Contra Smith, I Guess

It’s taken 5 months, but Noah Smith is finally done with his ”epic” four-part saga “answering the techno-pessimists” in response to my initial post back in December.

A critical point of clarification: there is no such thing as a techno-pessimist, at least not in the context of this debate. Across the entire series of posts, I’m literally the only critic cited as a techno-pessimist, but none of this even describes my beliefs.

Take, for example, this accusation from Part 3:

Many of the Applied Divinity Studies blogger’s arguments rely on TFP as the fundamental measure of technology.

It’s difficult to understand how Smith could plausibly interpret this as my view. Throughout my entire post, “TFP” is mentioned exactly one time, and it’s not even my words! It’s in a quote from the Cowen/Southwood paper, the middle of a laundry list of other items, hardly a notable keystone of my thesis:

the disparate and partially independent areas of productivity growth, total factor productivity, GDP growth, patent measures, researcher productivity, crop yields, life expectancy, and Moore’s Law we have found support for this claim.

I do also cite the Bloom paper which mentions TFP, but it is not their central argument either. The bulk of the argument is about agricultural outputs, semiconductor development and life expectancy. My own treatment of the paper deals exclusively with the latter two of these issues.

Actually, let me make a more basic claim. I am not even a techno-pessimist, and have never claimed to be. From the original post:

The problem is not even that the ideas [of techno-optimists] are wrong. The problem is the blatantly imbalanced and isolated demands for rigour.

And even more explicitly:

To be clear, none of this is to say that The Great Stagnation is not over! Maybe yes, maybe no, maybe the whole thing was an illusion…

I planned to write a more substantial rebuttal, but reading through the rest of Noah’s post, the most notable thing is how little I disagree with his object-level claims. Rather then substantial, our differences seem to be primarily aesthetic. He likes anime; I prefer science-fiction. In the words of physicist-magician Suravaram Vidyasagar:

You are reading things that I have not written.
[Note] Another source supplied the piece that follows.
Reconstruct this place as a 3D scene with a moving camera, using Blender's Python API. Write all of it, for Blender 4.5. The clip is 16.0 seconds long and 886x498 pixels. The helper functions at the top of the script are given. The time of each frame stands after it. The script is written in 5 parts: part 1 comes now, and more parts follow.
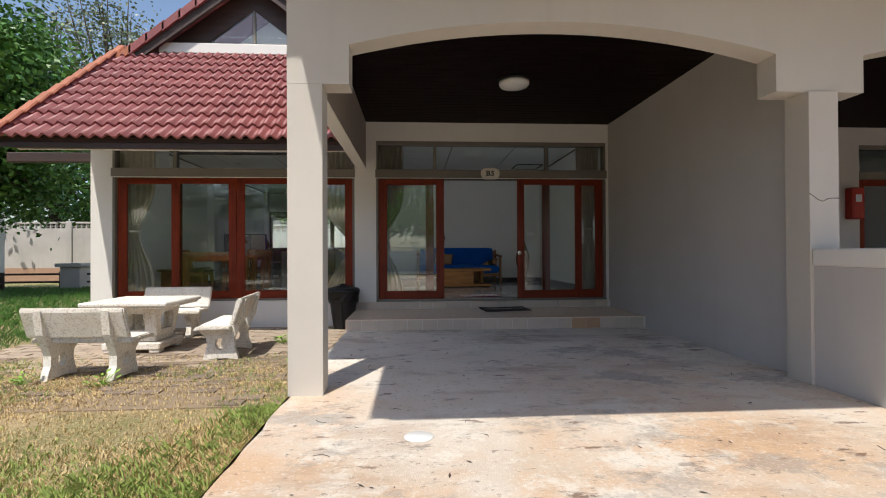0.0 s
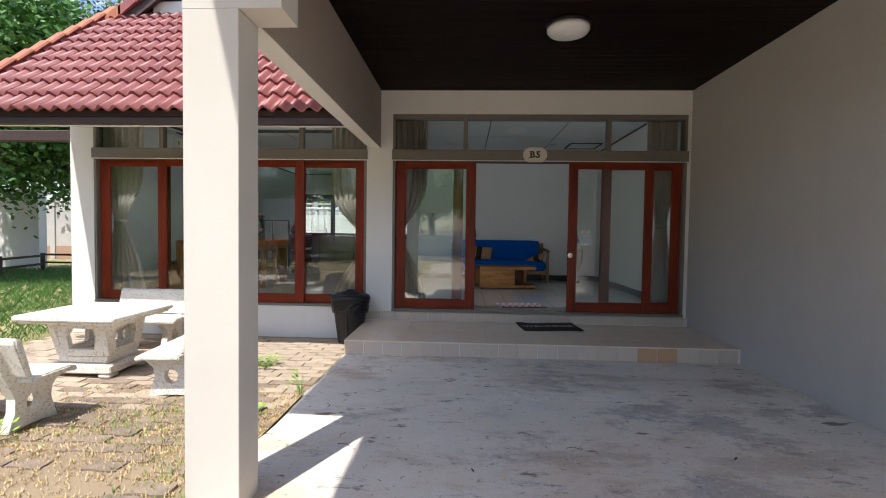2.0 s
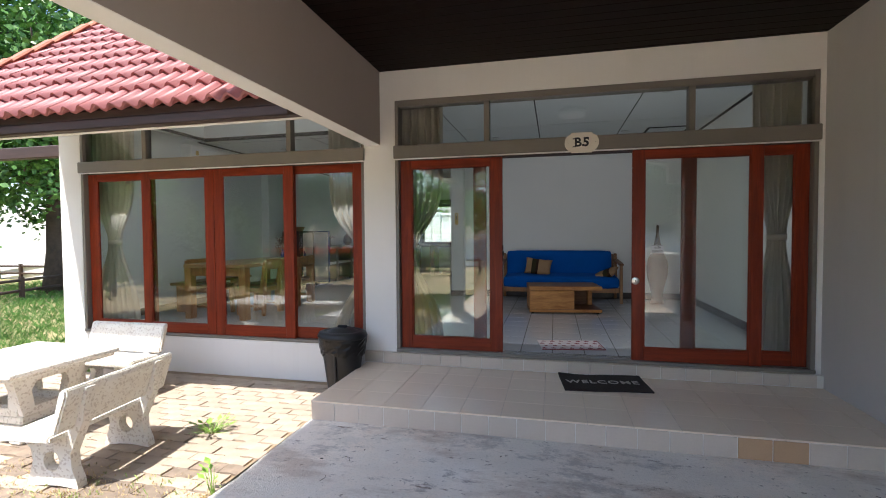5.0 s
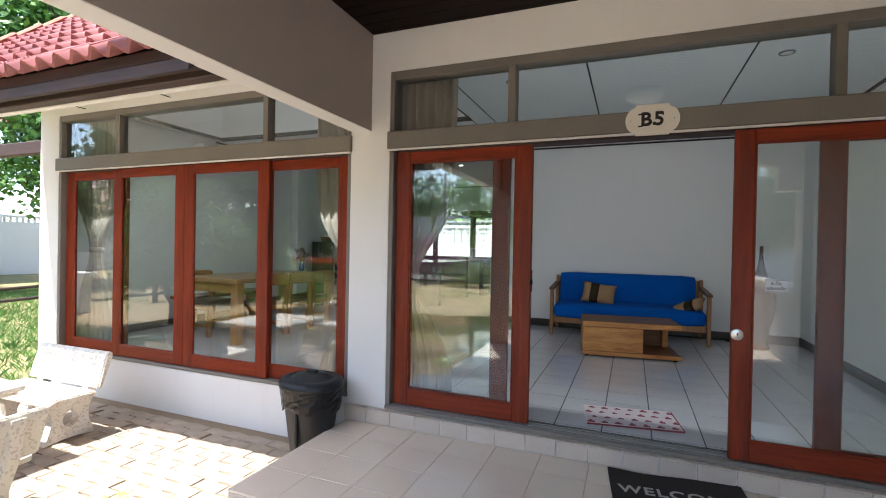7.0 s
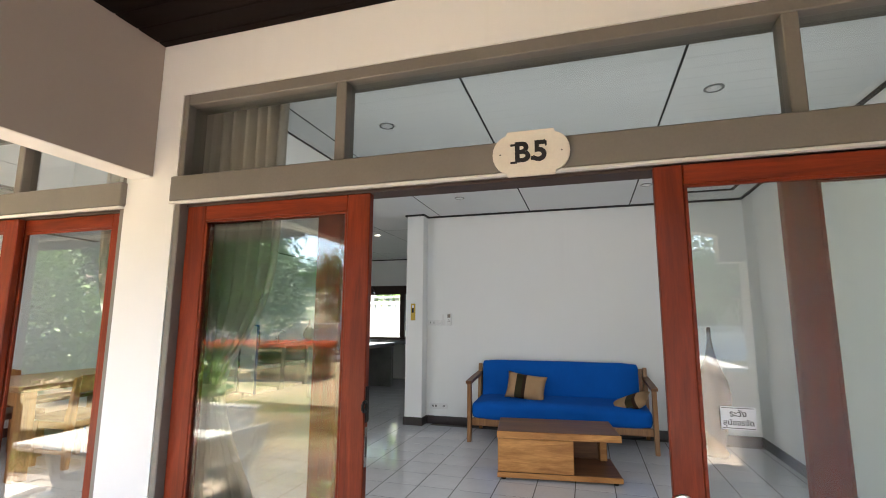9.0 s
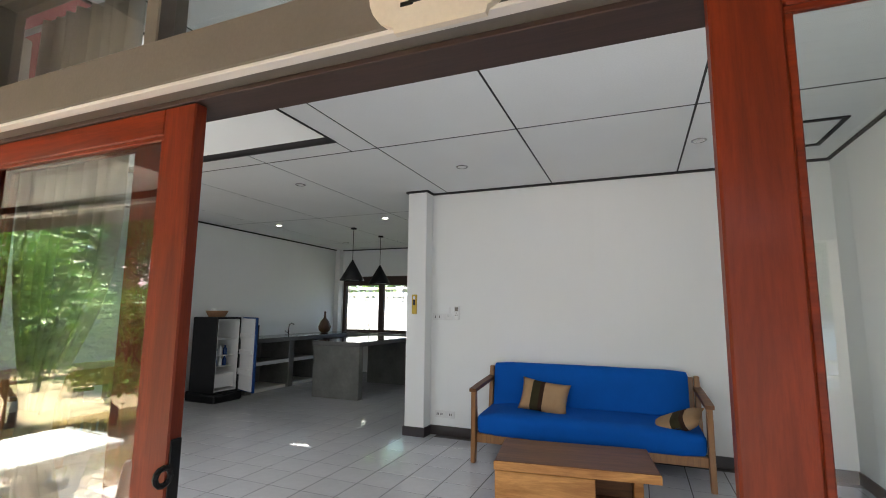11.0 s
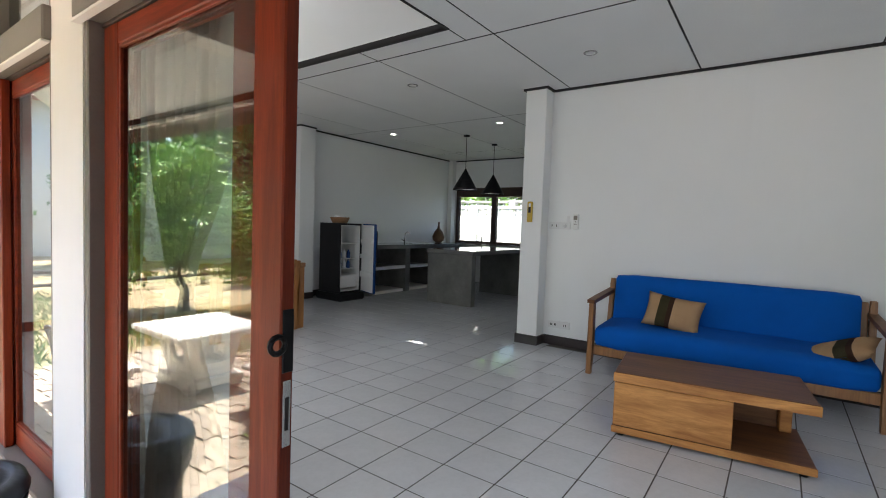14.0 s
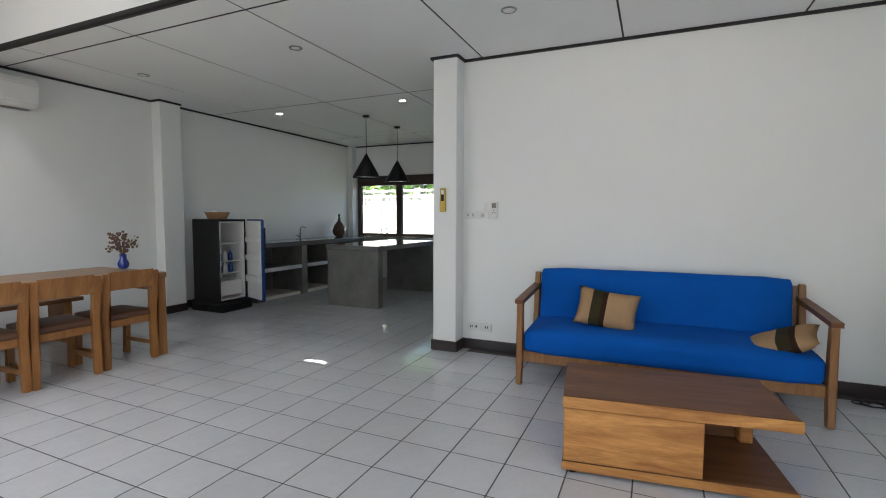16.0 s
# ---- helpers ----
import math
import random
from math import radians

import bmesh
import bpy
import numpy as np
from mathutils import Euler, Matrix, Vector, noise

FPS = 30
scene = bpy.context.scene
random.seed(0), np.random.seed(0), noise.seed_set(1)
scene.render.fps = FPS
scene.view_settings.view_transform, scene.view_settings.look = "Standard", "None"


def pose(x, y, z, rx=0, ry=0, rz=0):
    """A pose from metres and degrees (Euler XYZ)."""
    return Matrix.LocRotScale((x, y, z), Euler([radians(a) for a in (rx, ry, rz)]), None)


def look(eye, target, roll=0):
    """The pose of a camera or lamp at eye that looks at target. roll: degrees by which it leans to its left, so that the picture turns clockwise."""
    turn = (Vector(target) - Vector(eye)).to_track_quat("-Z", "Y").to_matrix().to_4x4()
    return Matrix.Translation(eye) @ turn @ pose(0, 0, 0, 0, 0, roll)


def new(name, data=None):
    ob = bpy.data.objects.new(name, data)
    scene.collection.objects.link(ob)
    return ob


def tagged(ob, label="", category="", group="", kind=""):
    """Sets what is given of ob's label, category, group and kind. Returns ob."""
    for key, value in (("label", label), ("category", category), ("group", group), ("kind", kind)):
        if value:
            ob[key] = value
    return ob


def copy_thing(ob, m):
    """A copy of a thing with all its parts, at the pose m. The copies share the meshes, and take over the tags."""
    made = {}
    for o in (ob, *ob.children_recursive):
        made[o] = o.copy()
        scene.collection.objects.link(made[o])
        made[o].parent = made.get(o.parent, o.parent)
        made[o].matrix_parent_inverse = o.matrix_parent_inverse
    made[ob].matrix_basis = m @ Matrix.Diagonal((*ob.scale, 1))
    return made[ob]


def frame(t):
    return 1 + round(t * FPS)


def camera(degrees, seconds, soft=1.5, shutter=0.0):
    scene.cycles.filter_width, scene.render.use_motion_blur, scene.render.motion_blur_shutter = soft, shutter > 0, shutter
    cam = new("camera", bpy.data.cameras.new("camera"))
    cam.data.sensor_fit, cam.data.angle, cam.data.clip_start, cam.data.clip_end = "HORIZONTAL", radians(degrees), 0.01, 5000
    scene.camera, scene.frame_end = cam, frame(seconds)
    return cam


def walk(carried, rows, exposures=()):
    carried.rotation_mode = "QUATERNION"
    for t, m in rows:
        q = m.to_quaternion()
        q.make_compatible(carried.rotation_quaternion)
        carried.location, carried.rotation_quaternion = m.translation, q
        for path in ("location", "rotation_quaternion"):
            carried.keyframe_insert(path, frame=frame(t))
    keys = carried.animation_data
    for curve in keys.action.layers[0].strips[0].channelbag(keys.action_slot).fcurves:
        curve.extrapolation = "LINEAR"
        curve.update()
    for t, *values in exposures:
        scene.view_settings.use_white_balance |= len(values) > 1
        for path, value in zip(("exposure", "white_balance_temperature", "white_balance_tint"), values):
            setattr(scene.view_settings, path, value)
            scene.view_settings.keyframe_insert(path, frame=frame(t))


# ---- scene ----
cam = camera(86.5, 16.0, soft=1.0)
PATH = [
    (0, (-0.052, 0.14, 1.031), (0.071, 2.136, 1.046), -0.3),
    (0.5, (0.007, 0.486, 1.121), (0.029, 2.486, 1.115), 0.2),
    (1, (0.155, 0.879, 1.178), (0.116, 2.879, 1.158), 0.9),
    (1.5, (0.241, 1.203, 1.187), (0.161, 3.201, 1.146), 1.0),
    (2, (0.293, 1.547, 1.293), (0.202, 3.544, 1.222), 0.8),
    (2.5, (0.404, 1.84, 1.34), (0.275, 3.834, 1.249), 0.5),
    (3, (0.48, 2.094, 1.363), (0.309, 4.083, 1.241), 0.2),
    (3.5, (0.548, 2.364, 1.434), (0.345, 4.351, 1.318), 0.3),
    (3.7, (0.574, 2.452, 1.446), (0.375, 4.439, 1.333), 0.5),
    (5.8, (1.047, 3.599, 1.496), (0.431, 5.501, 1.452), 0.2),
    (6, (1.046, 3.76, 1.515), (0.417, 5.658, 1.474), 0.7),
    (6.5, (1.009, 4.096, 1.491), (0.31, 5.97, 1.482), 0.6),
    (7, (1.063, 4.456, 1.501), (0.32, 6.313, 1.486), 1.1),
    (7.5, (1.133, 4.811, 1.515), (0.34, 6.647, 1.504), 1.2),
    (8, (1.167, 5.203, 1.524), (0.416, 7.056, 1.586), 0.9),
    (8.5, (1.266, 5.507, 1.593), (0.641, 7.397, 1.786), 1.5),
    (9, (1.351, 5.755, 1.63), (0.777, 7.647, 1.927), 0.3),
    (9.2, (1.358, 5.861, 1.628), (0.794, 7.753, 1.943), 0.1),
    (11.3, (1.506, 6.915, 1.662), (0.692, 8.728, 1.89), 0.8),
    (11.5, (1.52, 6.975, 1.654), (0.658, 8.769, 1.848), 0.9),
    (12, (1.572, 7.082, 1.659), (0.53, 8.785, 1.783), 1.3),
    (12.5, (1.581, 7.112, 1.665), (0.434, 8.748, 1.754), 1.3),
    (13, (1.519, 7.041, 1.642), (0.31, 8.633, 1.677), 1.6),
    (13.5, (1.42, 6.961, 1.567), (0.23, 8.568, 1.535), 1.8),
    (14, (1.359, 6.987, 1.554), (0.197, 8.612, 1.453), 2.0),
    (14.5, (1.307, 7.179, 1.56), (0.19, 8.832, 1.424), 1.3),
    (15, (1.218, 7.386, 1.546), (0.214, 9.107, 1.376), 1.1),
    (15.5, (1.036, 7.554, 1.57), (0.145, 9.338, 1.408), 0.6),
    (16, (0.955, 7.613, 1.575), (0.143, 9.436, 1.438), 0.2),
]
walk(cam, [(t, look(eye, target, roll)) for t, eye, target, roll in PATH], exposures=[(0, 0.24, 6500, 10), (1.0, 0.64, 6400, 10), (1.5, 0.76, 6300, 10), (3.5, 1.06, 6200, 10), (6, 1.66, 6150, 10), (7, 1.86, 6150, 10), (8, 2.17, 6250, 10), (8.5, 2.45, 6400, 10), (9, 2.76, 6550, 10), (11.5, 2.80, 6500, 10), (12.5, 2.6, 6400, 10), (14, 2.58, 6350, 10), (16, 2.88, 6400, 10)])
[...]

You are having an argument, but it’s with somebody who isn’t me.


…that’s not to say that there aren’t also disagreements.

Concluding his latest post on scientific stagnation, Noah writes “U.S. business has done its part, but federal government R&D funding has really fallen off… In other words, business is running fast enough to stay in place in terms of R&D”. As evidence, he cites this chart from the Information Technology and Innovation Foundation:

This is an erroneous interpretation on several accounts:

  1. Business has hardly “stayed in place”, it’s more than doubled from ~0.75% to nearly 2% of GDP! Additionally, real GDP is up around 10x since 1956, meaning real business investment has actually increased around 20x since 1956.
  2. Critically, this is only a measure of financial input, not of scientific output. Without accompanying evidence of actual innovations, growth in spending is evidence of stagnation (“less bang for its buck”), not of progress.
  3. Finally, we can’t conclude that “U.S. business has done its part” without understanding where that R&D spend actually goes. Note that since R&D expenditures result in tax breaks, firms push as much as possible under that umbrella. Amazon’s 40 billion in R&D spending is less impressive once you realize that it includes the development and acquisition of streaming content, alone an $11 billion line item. Amazon Studios may win awards, but it’s still not doing science.

So sure, I have plenty of details to nitpick. We could go back and forth like this for years.

But who cares?

Launching his new blog back in November, Noah originally wrote:

Twitter has become a dumpster fire of contentiousness, performativity, negativity, stupidity, and misinformation, and one solution is to go back to blogging. Blogs give readers time to digest and think about ideas, without being interrupted by random shouters with little context and lots of agenda.

That was a promising purpose, but Noah’s blogging has quickly devolved into the thing it aimed to replace. Arguing against a critic who doesn’t really exist? That’s nothing if not performative. You don’t get to escape the Twitter ethos just by joining an additional platform. Until you delete your account, you’re part of the hellscape and subject to its demands.

The performative aspect of feuds is only part of the issue.

But the real problem is that they’re profitable! Noah has a couple of orders of magnitude more followers than I do. The cost to my reputation is far lower than the benefit of being mentioned at all. C’est le succès du scandale. Noah has less to gain than I do, but since he writes on a monetized substack, he gets to profit in a more literal sense.

As usual, I’m just here to “raise or lower particular individuals in status”. The only problem with Noah is that he has the same incentives, but won’t admit it. So instead we’re here debating totally pointless questions, pretending to have a dog in the race. Maybe there is something for him, but as I said, it’s purely aesthetic.

If this all makes you feel pessimistic about the utility of blogging, you’re right.

Which is precisely why I don’t spend much time on it anymore.


Noah: Steins;Gate is overhyped, but I like FLCL and my email is always open if you want to talk.